Tu sais aussi que je déteste aller aux enterrements: que signifient-ils de nos jours? L’ambiance qui y règne me choque. D’autres mœurs apparaissent qui ne correspondent pas aux miennes.
En effet, il y a vingt ans et plus, les femmes se rendaient à la maison du de-cujus, voilées pour la circonstance, par décence, et par respect pour le mort; leurs voiles étaient descendus sur les épaules couvrant leurs vêtements et leurs bijoux, créant ainsi une impression d’humilité devant la volonté divine et de détachement vis à-vis des biens terrestres. Celles qui ne portaient pas le voile, couvraient leur tête d’un grand foulard ou d’un châle au-dessus d’une robe ou d’un manteau de couleur discrète voire foncée. Les cheveux étaient ramassés et le visage lavé à l’eau pure.
Les femmes arrivaient sur les lieux, en silence, s’asseyaient, et compatissaient avec la famille du défunt, dans les larmes, dans les lamentations ou autres, selon l’âge du de-cujus, le milieu social, la soudaineté de la mort, les liens attachant les amis au de-cujus… Une semaine environ, la maison du défunt vivait dans la douleur, le respect, la dignité, et les manifestations de sympathie des amis, des parents et des voisins.
Or, que voit-on depuis plus d’ une décennie: les femmes vont aux enterrements sur leur “trente et un”. Elles mettent leurs robes, leurs chaussures et leurs sacs les plus chics, les plus chers. Quand c’est l’été, elles mettent des robes à fleurs décolletées jusqu’à la racine des seins; fardées, coiffées, «méchées», bronzées, seul le rouge à lèvres n’est pas mis. C’est un véritable défilé de mannequins. Leurs clés de voitures à la main (ça ne vous rappelle rien?), les jambes croisées sur des mini-jupes, elles tirent leurs paquets de cigarettes, à peine le corps du de-cujus quitte les lieux, et on entend un brouhaha, allant crescendo, et ça papote! Et ça raconte! Un salon de thé est certainement plus silencieux. Des amies d’antan qu’on n’a pas vues depuis la nuit des temps ! «Combien tu as d’enfants? Les filles sont mariées? Ah oui! Ils se marient quand? Ah! bon, ils ont divorcés! Tiens, je te laisse mes coordonnées passe me voir!».

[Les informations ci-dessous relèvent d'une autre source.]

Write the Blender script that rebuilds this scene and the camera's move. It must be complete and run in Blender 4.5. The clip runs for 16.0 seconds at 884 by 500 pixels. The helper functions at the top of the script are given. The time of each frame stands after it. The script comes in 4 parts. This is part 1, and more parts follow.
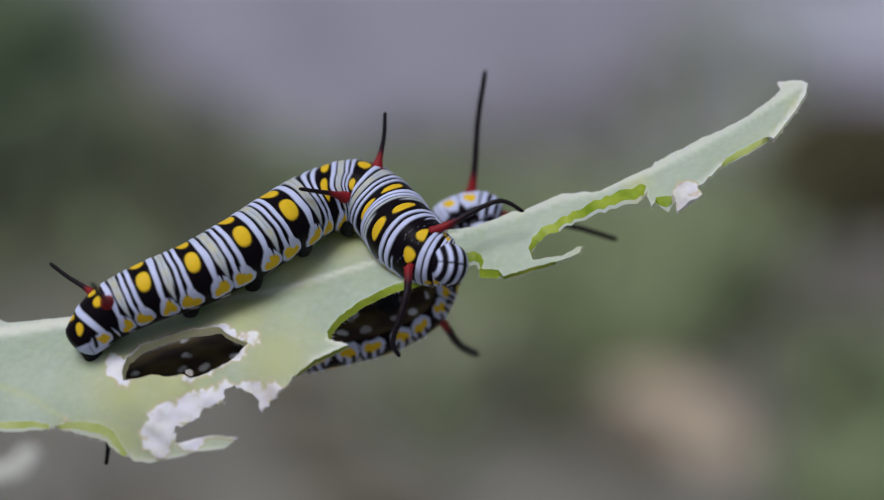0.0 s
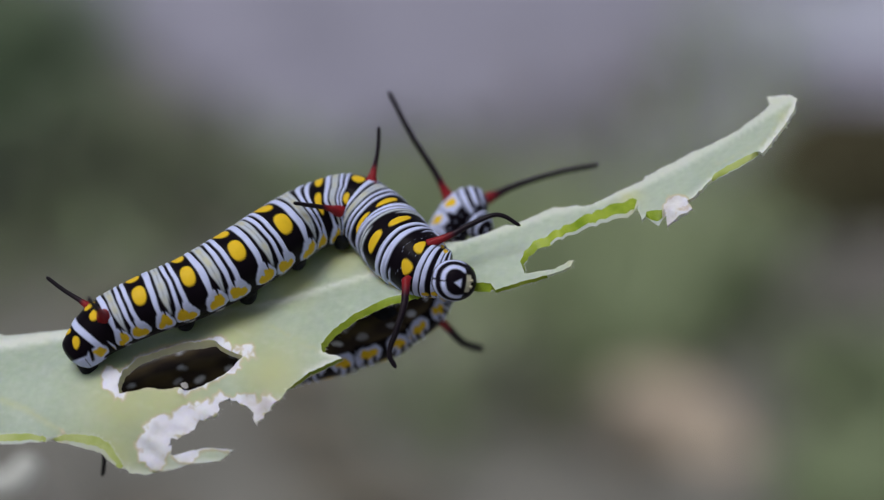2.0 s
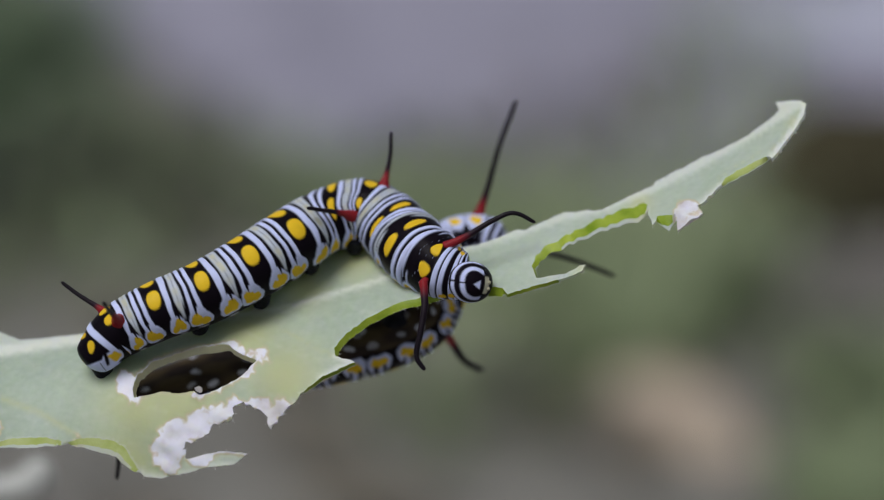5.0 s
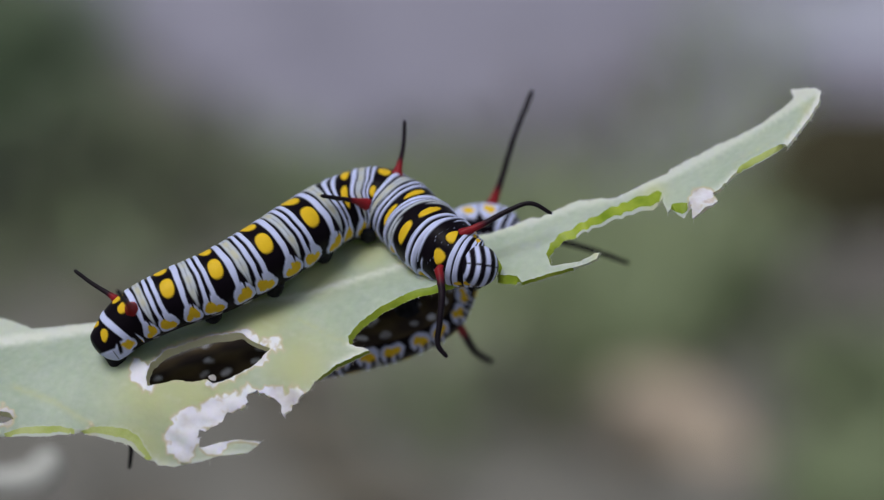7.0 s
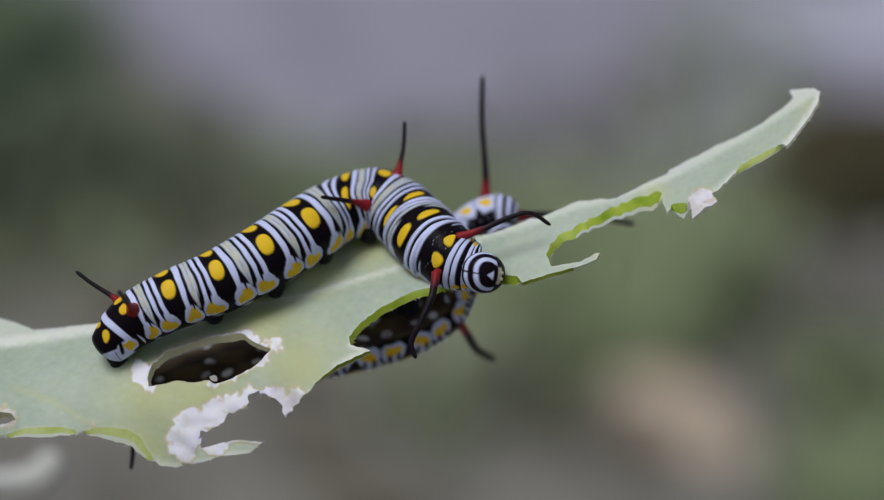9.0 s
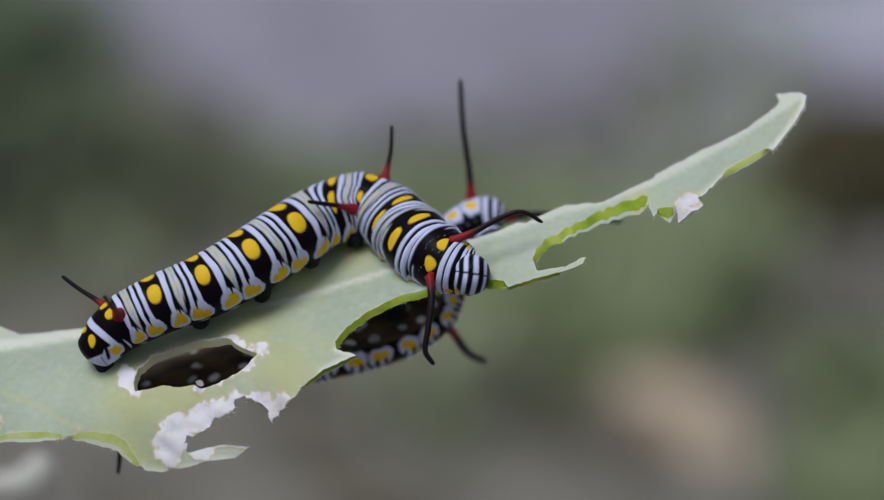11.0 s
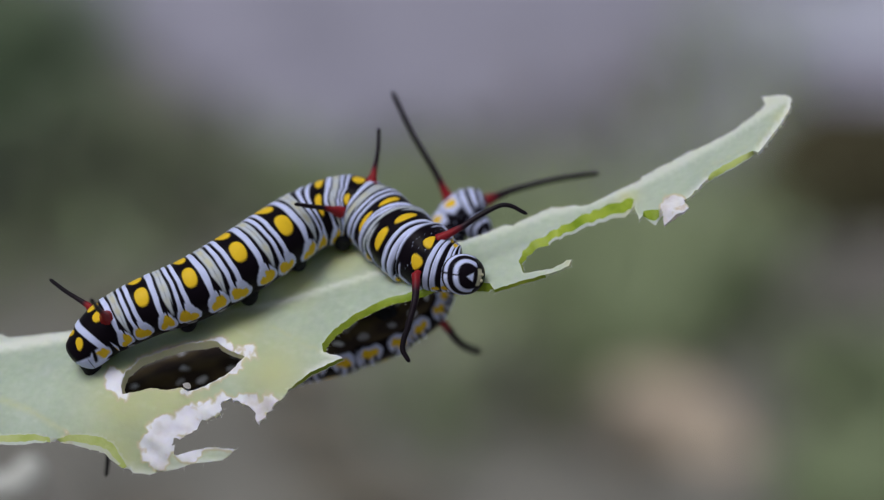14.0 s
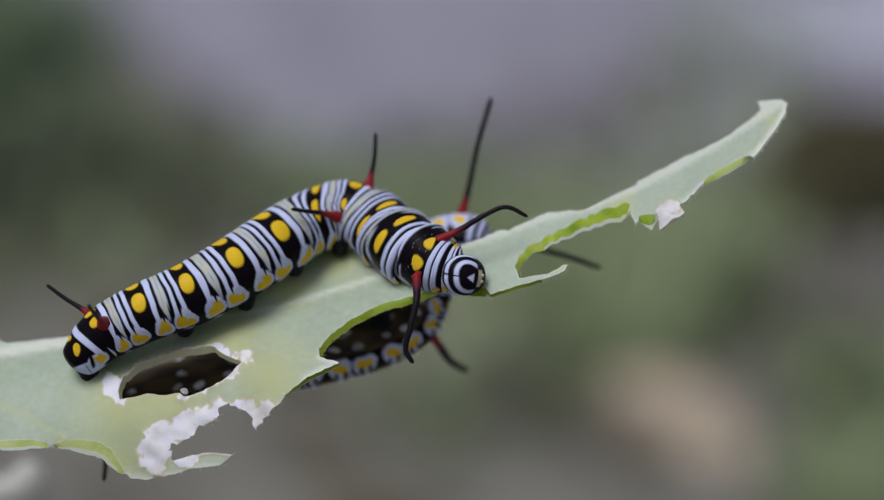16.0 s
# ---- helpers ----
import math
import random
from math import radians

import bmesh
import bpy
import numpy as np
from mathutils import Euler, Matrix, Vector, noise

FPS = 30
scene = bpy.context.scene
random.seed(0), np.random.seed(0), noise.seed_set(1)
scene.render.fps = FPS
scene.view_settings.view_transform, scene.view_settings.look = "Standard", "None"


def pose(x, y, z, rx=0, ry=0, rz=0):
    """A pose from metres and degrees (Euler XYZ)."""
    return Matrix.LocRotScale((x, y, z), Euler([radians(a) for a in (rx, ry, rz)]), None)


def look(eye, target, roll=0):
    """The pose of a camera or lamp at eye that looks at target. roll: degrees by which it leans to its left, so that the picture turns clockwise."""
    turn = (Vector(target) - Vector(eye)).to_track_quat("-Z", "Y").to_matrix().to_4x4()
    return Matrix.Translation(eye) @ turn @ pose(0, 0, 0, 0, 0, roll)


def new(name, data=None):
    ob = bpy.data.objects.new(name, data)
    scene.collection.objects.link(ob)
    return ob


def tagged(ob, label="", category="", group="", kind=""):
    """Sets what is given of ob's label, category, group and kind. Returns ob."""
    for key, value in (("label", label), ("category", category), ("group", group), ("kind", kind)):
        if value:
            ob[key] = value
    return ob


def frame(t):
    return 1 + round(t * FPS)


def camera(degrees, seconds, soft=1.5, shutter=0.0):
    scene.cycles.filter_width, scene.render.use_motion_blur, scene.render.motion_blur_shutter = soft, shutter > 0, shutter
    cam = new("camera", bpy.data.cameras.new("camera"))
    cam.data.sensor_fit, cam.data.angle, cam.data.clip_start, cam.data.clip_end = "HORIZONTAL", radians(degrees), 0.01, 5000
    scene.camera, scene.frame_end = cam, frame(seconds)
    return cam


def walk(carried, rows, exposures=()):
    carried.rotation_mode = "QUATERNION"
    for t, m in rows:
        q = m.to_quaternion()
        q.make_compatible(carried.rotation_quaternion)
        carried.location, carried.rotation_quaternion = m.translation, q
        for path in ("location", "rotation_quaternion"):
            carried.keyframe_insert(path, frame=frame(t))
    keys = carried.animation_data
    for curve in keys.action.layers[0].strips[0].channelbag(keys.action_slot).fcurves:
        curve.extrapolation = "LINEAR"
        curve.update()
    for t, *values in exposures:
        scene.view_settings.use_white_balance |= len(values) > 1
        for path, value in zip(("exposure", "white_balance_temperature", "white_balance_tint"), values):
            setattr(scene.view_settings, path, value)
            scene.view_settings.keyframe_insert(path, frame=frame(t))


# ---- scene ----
# ---------------------------------------------------------------- camera
MM = 0.001
REACH = 183.5                                   # mm from the lens to the plane of focus
HEIGHT = 0.9                                    # the leaf hangs this high over the ground
TILT = pose(0, 0, HEIGHT, -20, 0, 0)            # the plane of focus leans with the lens
EYE = TILT @ Vector((0, -REACH * MM, 0))
cam = camera(24.0, 16.0, soft=1.2)
cam.data.dof.use_dof = True
cam.data.dof.focus_distance = (REACH - 2.6) * MM
cam.data.dof.aperture_fstop = 10.5
walk(cam, [(0.0, look(EYE, TILT.translation)), (16.0, look(EYE, TILT.translation))])

# ---------------------------------------------------------------- light
world = bpy.data.worlds.new("overcast_sky")
scene.world = world
world.use_nodes = True
wn = world.node_tree.nodes
sky = wn.new("ShaderNodeTexSky")
sky.sky_type, sky.sun_disc = "NISHITA", False
sky.sun_elevation, sky.sun_rotation = radians(65), radians(224)
sky.air_density, sky.dust_density, sky.ozone_density = 0.8, 4.0, 1.4
veil = wn.new("ShaderNodeHueSaturation")        # thin cloud takes most of the blue out
veil.inputs["Saturation"].default_value = 0.52
world.node_tree.links.new(sky.outputs[0], veil.inputs["Color"])
world.node_tree.links.new(veil.outputs[0], wn["Background"].inputs[0])
wn["Background"].inputs[1].default_value = 0.078

sun = new("sun", bpy.data.lights.new("sun", "SUN"))
sun.data.energy, sun.data.angle, sun.data.color = 1.95, radians(30), (0.97, 0.98, 1.0)
sun.matrix_world = look((-0.45, -0.46, 2.3), (0, 0, 0.9))
scene.view_settings.exposure = -0.31


# ---------------------------------------------------------------- materials
def material(name, rough=0.5, spec=0.5):
    m = bpy.data.materials.new(name)
    m.use_nodes = True
    bsdf = m.node_tree.nodes["Principled BSDF"]
    bsdf.inputs["Roughness"].default_value = rough
    bsdf.inputs["Specular IOR Level"].default_value = spec
    return m, m.node_tree.nodes, m.node_tree.links, bsdf


def noise_node(nodes, links, scale, detail=4.0, coord=None):
    n = nodes.new("ShaderNodeTexNoise")
    n.inputs["Scale"].default_value, n.inputs["Detail"].default_value = scale, detail
    if coord is None:
        coord = nodes.new("ShaderNodeTexCoord").outputs["Object"]
    links.new(coord, n.inputs["Vector"])
    return n


def ramp(nodes, links, source, stops):
    r = nodes.new("ShaderNodeValToRGB")
    while len(r.color_ramp.elements) < len(stops):
        r.color_ramp.elements.new(0.5)
    for e, (at, colour) in zip(r.color_ramp.elements, stops):
        e.position, e.color = at, (*colour, 1)
    links.new(source, r.inputs["Fac"])
    return r.outputs["Color"]


def bump(nodes, links, bsdf, height, strength, distance):
    b = nodes.new("ShaderNodeBump")
    b.inputs["Strength"].default_value, b.inputs["Distance"].default_value = strength, distance
    links.new(height, b.inputs["Height"])
    links.new(b.outputs["Normal"], bsdf.inputs["Normal"])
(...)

On ne fait plus attention à la douleur de la mère, de l’épouse, des soeurs, des enfants… Le mort n’est même plus Monsieur; il a été enlevé par les croque-morts.
On ne se souvient même plus du bon Dieu, ou plutôt par voie de cassettes de Coran interposées. Celles-ci sont enclenchées distraitement, elles s’arrêtent, on les oublie. Pourtant, qui est-ce qui peut rappeler, plus que la mort, la fragilité de notre destin. la futilité de nos querelles, les stress et la fatigue. Mai aussi, la joie et la simplicité du bonheur.
Les hommes courent vers les enterrements où l’on voit le «Tout Tunis». Où l’on est vu par les relations. Où l’on se rappelle à la mémoire des autres. La nouvelle mode est de mettre des photos du de-cujus sur les journaux: un vieux, une vieille de 90 ans., édentés, on ne voit pas quelle serait l’issue de leurs vies, si ce n’est la mort. La photo de jeunes souriants qui auraient bien aimé vivre et que l’idée de la mort n’aurait pas fait sourire.
Des remerciements sont publiés et l’on commence par les officiels, les gradés, les puissants, hiérarchiquement., comme si dans notre religion et
dans la mort, on estime encore les fauteuils. Je crois que le tarif pour les morts, c’est cinq mètres de percale et quelques pieds sous terre. Vois-tu, l’ami, nous t’aimons trop pour te rendre le dernier hommage dans le cirque des mondanités. D’amis à ami, nous te disons «salut Abed», le salut des copains. Mais chaque fois qu’on ira au Mechtel, on prendra un verre de boga à la menthe, on portera un verre à l’amitié, comme d’habitude et comme avant les nouvelles modes.